PERCIK.ID- Banyak orang di jaman ini yang menganalisa kehidupan orang jaman dahulu. Orang Jawa, misalnya. Ada yang menganalisa bangsa Jawa di jaman bahaeula, ada pula yang menganalisa hanya sampai pada orang-orang dahulu di masa kecil mereka. Banyak orang sekarang yang melihat keluhuran pada kehidupan orang-orang di jaman dahulu yang bisa diambil spiritnya dari berbagai sisi. Bahkan dari cara mensetting rumah pun orang jawa dianggap memiliki pertimbangan yang luhur.
Ada
juga yang menganalisa sekaligus mengenang cerita mereka di masa kecil atas apa
yang mereka lihat dan dengar. Misalnya bercerita soal rokok terwe yang lebih
masyhur daripada rokok pabrikan. Juga soal mbah-mbah perempuan yang menggunakan
godong sirih sebagai pembersih gigi mereka.
Juga
misalnya seperti apa yang Ustadz Imam Royyani (Kalilom, Surabaya) sering sekali
menceritakan ulang perihal orang-orang tua yang ngaji di jaman beliau masih
kecil. Berangkat dari kepolosan dan kejujuran, apa yang dikaji diserap dengan
maksimal untuk diri sendiri dan dijadikan sebagai muhasabah sekaligus kejujuran
diri.
Ketika
Mbah Yai membahas sesuatu yang menyentil mereka. Tanpa ragu, mereka berujar, “Kulo
kenek ya Alloh, astaghfirulloh, ngapunten, Gusti.”
Betapa
pengajian menjadi media pepiling dan benar-benar sebagai sarana
memperbaiki diri. Ini jelas menunjukkan keseriusan mereka dalam mengaji. Tidak
hanya sekadar datang dalam rangka rutinitas belaka. Kejujuran diri ini yang
mahal dan berekses pada kemungkinan perbaikan yang lebih serius pula di masa
mendatang. Kemungkinannya, mereka tidak ingin lagi berujar “aku kenek”
di pengajian berikutnya.
Di
jaman ini, ketika pengajian banyak menjadi euforia seremonial, bisakah
kejujuran diri semacam ini mengisi ruang hati, setidaknya untuk mengujarkan “aku
kenek” untuk diri sendiri hingga menuntut perbaikan mandiri dan kontinu.
“Aku
kenek” pada hal ini merupakan keseriusan luar biasa yang dimiliki orang di
jaman dahulu. Entah ini menjadi budaya atau tidak di tempat tersebut. Yang
pasti, pengakuan diri adalah awal perubahan dalam bentuk pondasi untuk ditindak
lebih lanjut menuju arah yang lebih baik.
Sesungguhnya
ini bisa tidak hanya dalam pengajian. Kita bisa memerlakukannya dalam segala
sesuatu yang “mengenai” diri kita untuk bisa menjadikan sarana “aku kenek”

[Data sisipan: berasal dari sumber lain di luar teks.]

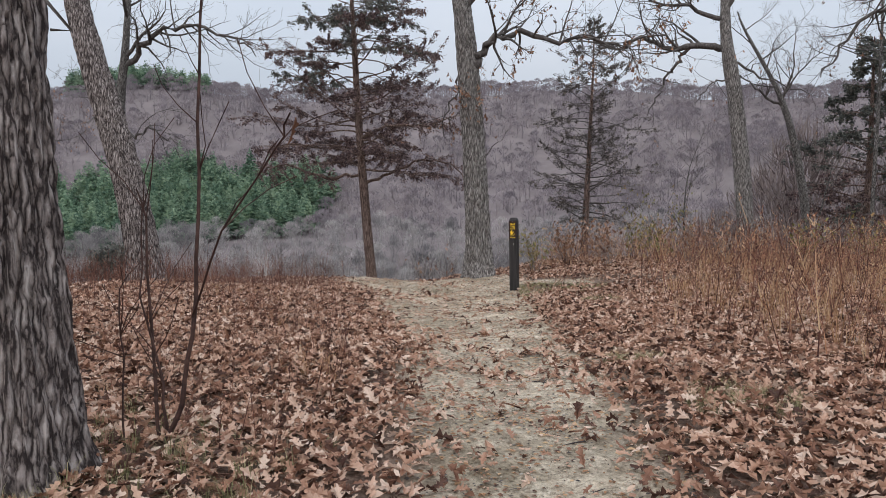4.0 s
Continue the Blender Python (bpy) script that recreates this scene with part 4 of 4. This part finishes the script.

yang menuntut perbaikan-perbaikan. Kita hanya perlu kejujuran diri, setidaknya
kepada diri sendiri, untuk mengakui “aku kenek” dalam fakta kehidupan
yang kita jalani. Sebab menyangkal kekurangan dan kesalahan adalah alamat tidak
adanya kesadaran yang tidak mungkin mengelahirkan perubahan-perubahan.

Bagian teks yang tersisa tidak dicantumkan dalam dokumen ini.